── Collected material

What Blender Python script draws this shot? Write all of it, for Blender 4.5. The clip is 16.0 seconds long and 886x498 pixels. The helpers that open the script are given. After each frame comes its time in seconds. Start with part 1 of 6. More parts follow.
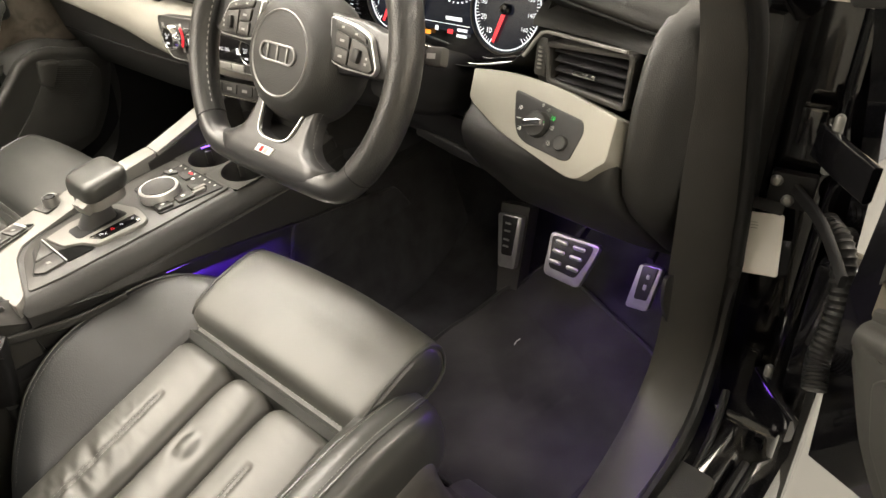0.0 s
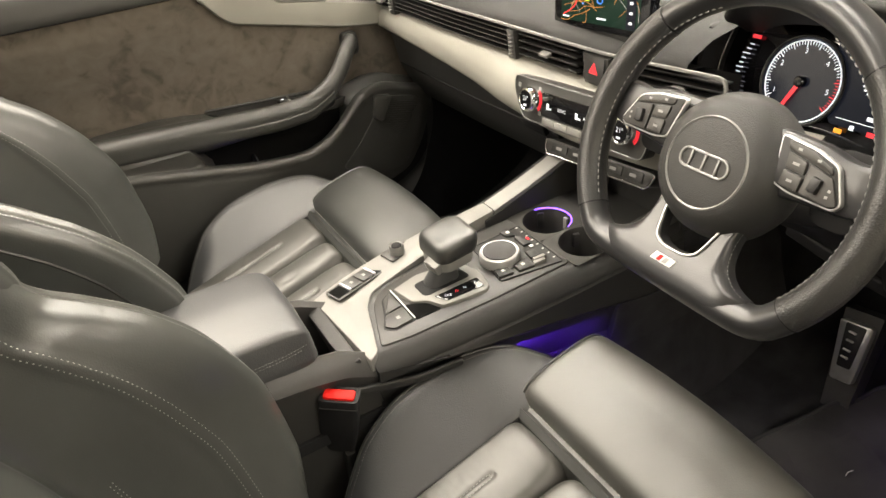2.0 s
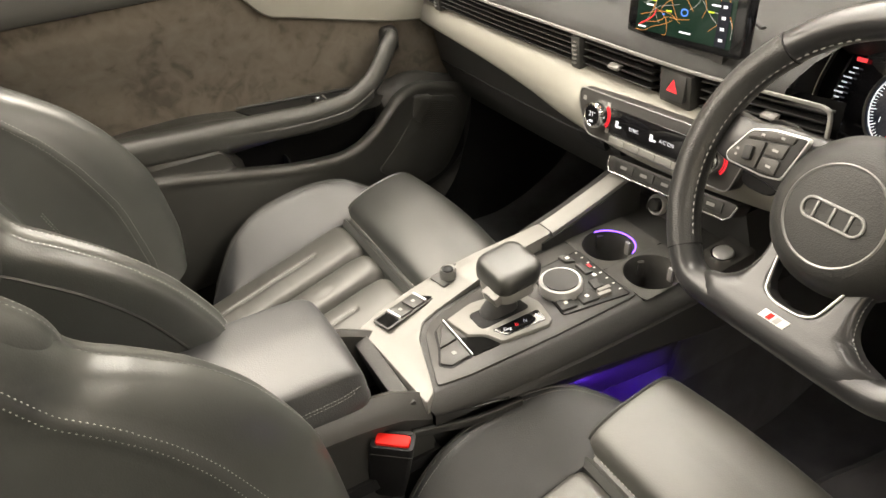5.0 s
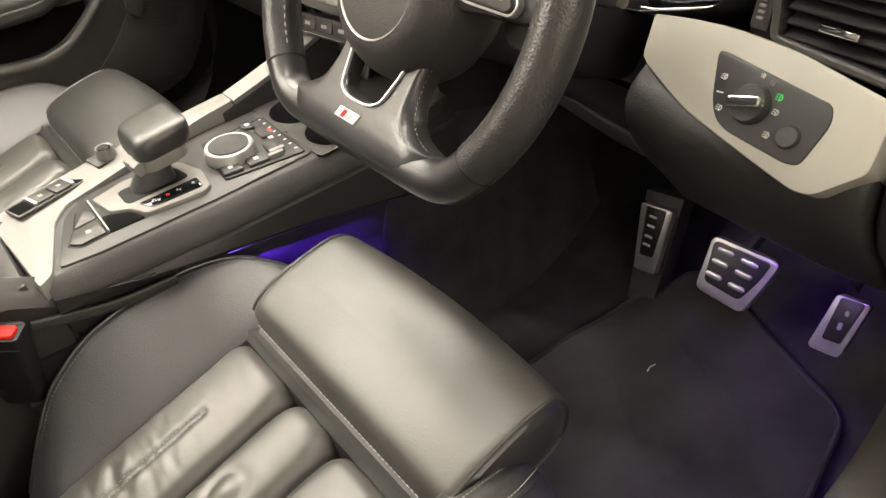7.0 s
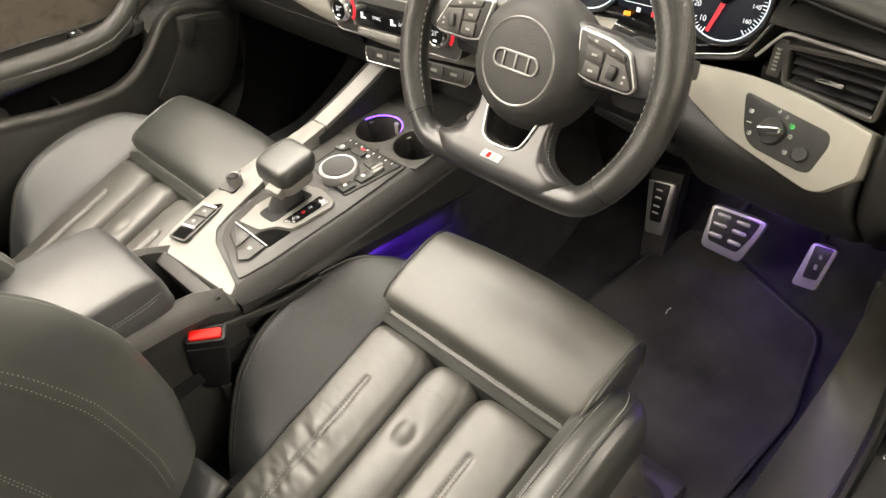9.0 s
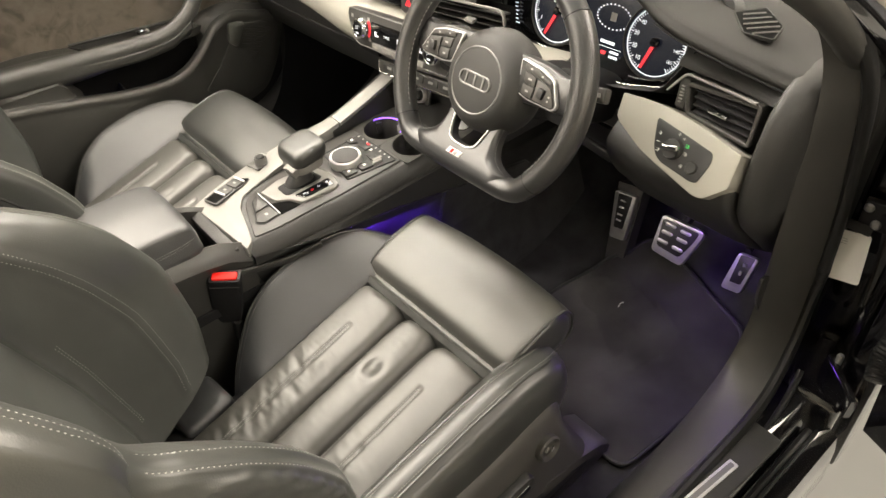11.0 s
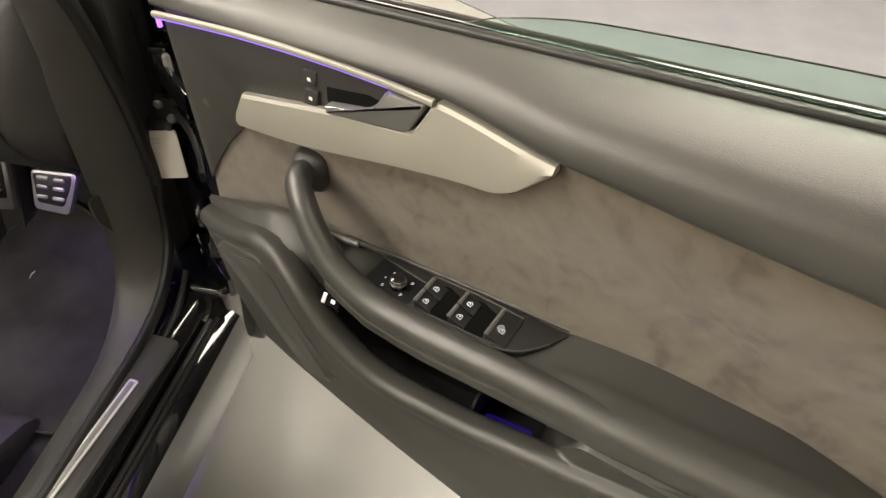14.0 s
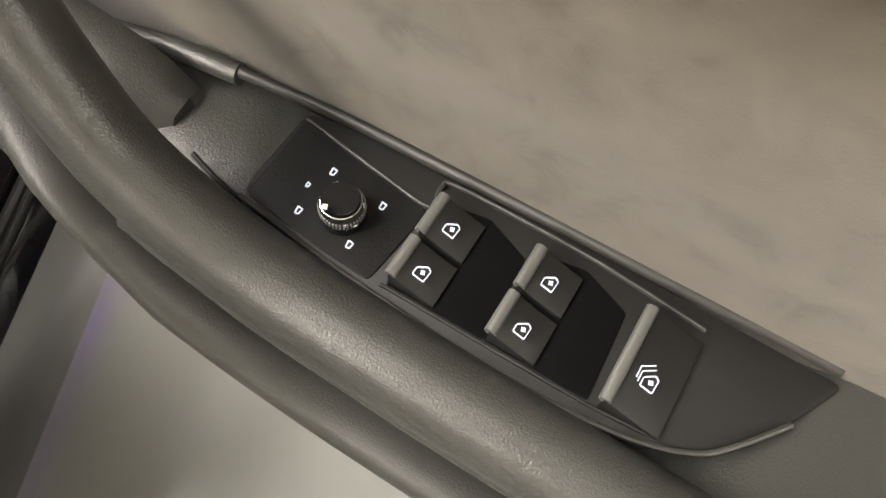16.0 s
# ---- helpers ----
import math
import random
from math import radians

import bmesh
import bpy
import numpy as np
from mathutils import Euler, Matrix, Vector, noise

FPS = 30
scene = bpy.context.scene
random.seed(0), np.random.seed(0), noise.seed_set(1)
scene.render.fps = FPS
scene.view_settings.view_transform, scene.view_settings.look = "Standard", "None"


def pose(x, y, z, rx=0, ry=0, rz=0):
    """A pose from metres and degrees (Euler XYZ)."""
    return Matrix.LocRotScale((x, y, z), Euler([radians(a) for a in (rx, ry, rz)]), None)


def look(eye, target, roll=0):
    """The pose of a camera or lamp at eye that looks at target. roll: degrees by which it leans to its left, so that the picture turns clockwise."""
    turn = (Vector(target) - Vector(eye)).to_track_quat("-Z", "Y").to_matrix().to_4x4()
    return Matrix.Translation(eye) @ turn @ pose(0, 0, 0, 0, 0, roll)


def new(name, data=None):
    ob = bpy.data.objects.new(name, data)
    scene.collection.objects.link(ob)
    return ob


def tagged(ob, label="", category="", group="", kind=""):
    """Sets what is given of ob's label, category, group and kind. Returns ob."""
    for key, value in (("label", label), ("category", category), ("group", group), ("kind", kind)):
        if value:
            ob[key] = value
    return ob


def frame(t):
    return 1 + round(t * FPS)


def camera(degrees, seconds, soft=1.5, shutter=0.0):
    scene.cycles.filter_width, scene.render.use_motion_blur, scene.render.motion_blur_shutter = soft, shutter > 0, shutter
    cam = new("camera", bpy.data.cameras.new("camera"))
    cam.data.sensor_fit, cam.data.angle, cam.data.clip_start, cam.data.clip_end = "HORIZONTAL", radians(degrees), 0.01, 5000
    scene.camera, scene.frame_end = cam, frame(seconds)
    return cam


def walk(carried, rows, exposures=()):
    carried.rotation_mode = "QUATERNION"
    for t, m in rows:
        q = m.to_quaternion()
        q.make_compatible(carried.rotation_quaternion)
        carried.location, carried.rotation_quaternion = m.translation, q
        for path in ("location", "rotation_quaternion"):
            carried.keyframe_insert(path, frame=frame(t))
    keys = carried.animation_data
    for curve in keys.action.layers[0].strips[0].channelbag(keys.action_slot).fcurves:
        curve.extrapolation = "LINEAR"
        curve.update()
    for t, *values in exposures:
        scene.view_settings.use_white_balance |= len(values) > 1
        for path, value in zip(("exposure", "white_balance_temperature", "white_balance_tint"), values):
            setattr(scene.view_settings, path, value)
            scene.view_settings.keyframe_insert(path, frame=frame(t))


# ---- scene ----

────

* **Given request**:
Drop the images and repeat the data exactly.

* **Written reply**:
What Blender Python script draws this shot? Write all of it, for Blender 4.5. The clip is 16.0 seconds long and 886x498 pixels. The helpers that open the script are given. After each frame comes its time in seconds. Start with part 1 of 6. More parts follow.
0.0 s
2.0 s
5.0 s
7.0 s
9.0 s
11.0 s
14.0 s
16.0 s
# ---- helpers ----
import math
import random
from math import radians

import bmesh
import bpy
import numpy as np
from mathutils import Euler, Matrix, Vector, noise

FPS = 30
scene = bpy.context.scene
random.seed(0), np.random.seed(0), noise.seed_set(1)
scene.render.fps = FPS
scene.view_settings.view_transform, scene.view_settings.look = "Standard", "None"


def pose(x, y, z, rx=0, ry=0, rz=0):
    """A pose from metres and degrees (Euler XYZ)."""
    return Matrix.LocRotScale((x, y, z), Euler([radians(a) for a in (rx, ry, rz)]), None)


def look(eye, target, roll=0):
    """The pose of a camera or lamp at eye that looks at target. roll: degrees by which it leans to its left, so that the picture turns clockwise."""
    turn = (Vector(target) - Vector(eye)).to_track_quat("-Z", "Y").to_matrix().to_4x4()
    return Matrix.Translation(eye) @ turn @ pose(0, 0, 0, 0, 0, roll)


def new(name, data=None):
    ob = bpy.data.objects.new(name, data)
    scene.collection.objects.link(ob)
    return ob


def tagged(ob, label="", category="", group="", kind=""):
    """Sets what is given of ob's label, category, group and kind. Returns ob."""
    for key, value in (("label", label), ("category", category), ("group", group), ("kind", kind)):
        if value:
            ob[key] = value
    return ob


def frame(t):
    return 1 + round(t * FPS)


def camera(degrees, seconds, soft=1.5, shutter=0.0):
    scene.cycles.filter_width, scene.render.use_motion_blur, scene.render.motion_blur_shutter = soft, shutter > 0, shutter
    cam = new("camera", bpy.data.cameras.new("camera"))
    cam.data.sensor_fit, cam.data.angle, cam.data.clip_start, cam.data.clip_end = "HORIZONTAL", radians(degrees), 0.01, 5000
    scene.camera, scene.frame_end = cam, frame(seconds)
    return cam


def walk(carried, rows, exposures=()):
    carried.rotation_mode = "QUATERNION"
    for t, m in rows:
        q = m.to_quaternion()
        q.make_compatible(carried.rotation_quaternion)
        carried.location, carried.rotation_quaternion = m.translation, q
        for path in ("location", "rotation_quaternion"):
            carried.keyframe_insert(path, frame=frame(t))
    keys = carried.animation_data
    for curve in keys.action.layers[0].strips[0].channelbag(keys.action_slot).fcurves:
        curve.extrapolation = "LINEAR"
        curve.update()
    for t, *values in exposures:
        scene.view_settings.use_white_balance |= len(values) > 1
        for path, value in zip(("exposure", "white_balance_temperature", "white_balance_tint"), values):
            setattr(scene.view_settings, path, value)
            scene.view_settings.keyframe_insert(path, frame=frame(t))


# ---- scene ----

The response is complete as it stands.